Somut olayda, değinilen ilke ve yasa hükümleri göz ardı edilerek kısa kararda “... 4- davalı Y. Sitesi Yönetim Kurulu aleyhine açılan davanın kısmen kabulü ile 12.018,75 TL nin faizi ile birlikte alınarak davacılara verilmesine, fazlaya ilişkin talebin reddine, 5- davalı M.T.yönünden davanın kısmen kabulü ile 48.075,00 TL nin davalı M.T.dan alınarak davacılara verilmesine, fazlaya ilişkin talebin reddine,...” şeklinde hüküm kuruluduğu halde, gerekçeli kararda “...4- Davalı Y. Sitesi Yönetim Kurulu aleyhine açılan davanın kısmen kabulü ile, 1.500 TL ecrimisil 31.12.2004 tarihinden, 1.950 TL ecrimisil 31.12.2005 tarihinden,2.475 TL ecrimisil 31.12.2006 tarihinden, 3.000 TL ecrimisil 31.12.2007 tarihinden, 3.093,75 TL ecrimisil 30.11.2008 tarihinden itibaren olmak üzere toplam 12.018,75 TL ecrimisil"in yasal faizi ile birlikte davalı Y.Sitesi Yönetim Kurulundan alınarak davacılara verilmesine, fazlaya ilişkin talebin reddine, 5- Davalı M.T. yönünden davanın kısmen kabulü ile, 6.000 TL ecrimisil 31.12.2004 tarihinden, 7.800 TL ecrimisil 31.12.2005 tarihinden, 9.900 TL ecrimisil 31.12.2006 tarihinden, 12.000 TL ecrimisil 31.12.2007 tarihinden, 12.375 TL ecrimisil 30.11.2008 tarihinden itibaren olmak üzere toplam 48.075,00 TL ecrimisil"in yasal faizi ile birlikte davalı M. T."dan alınarak davacılara verilmesine, fazlaya ilişkin talebin reddine,...” şeklinde hüküm kurulduğu, kısa kararda davalı Y. Sitesi aleyhine kurulan hükümde kısa kararda faizin başlangıç tarihi belirtilmemişken, gerekçeli kararda faizin başlangıç tarihini belirtmek, davalı M. T. aleyhine kurulan hükümde kısa kararda faize hükmedilmediği halde gerekçeli kararda faize hükmedilmesi suretiyle kısa karara çelişkili biçimde gerekçeli karar yazılması doğru değildir.

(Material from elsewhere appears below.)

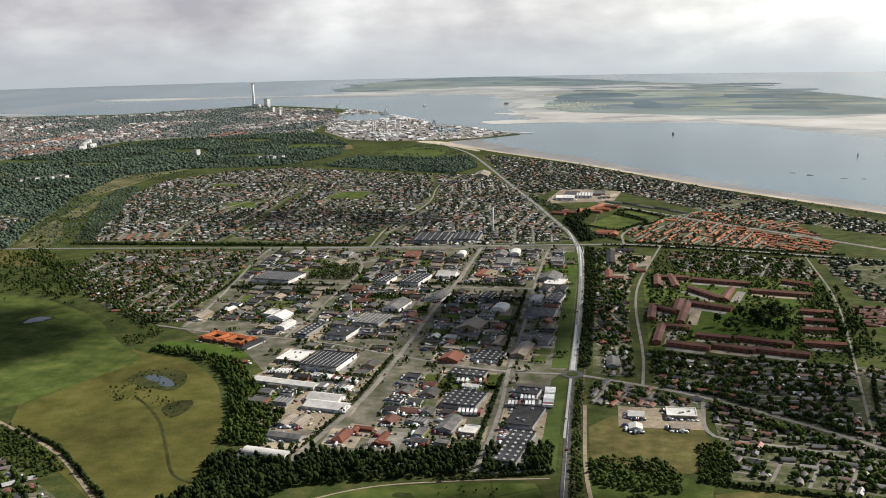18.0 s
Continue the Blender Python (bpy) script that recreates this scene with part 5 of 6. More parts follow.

Hal böyle olunca, 10.04.1992 gün,1992/7 Esas, 1992/4 sayılı Yargıtay İçtihatları Birleştirme Kararı çerçevesinde bir karar verilmek üzere hüküm bozulmalıdır.
Davacılar vekili, Davalı Y.. B.. Vekili, Davalı M. T.Vekili ve davalı T.. T.. vekili temyiz itirazı açıklanan nedenden ötürü yerindedir. Kabulüyle, hükmün (6100 sayılı Yasanın geçici 3.maddesi yollaması ile) 1086 sayılı HUMK"nun 428.maddesi gereğince BOZULMASINA, alınan peşin harcın temyiz edene geri verilmesine, 27.01.2014 tarihinde oybirliğiyle karar verildi.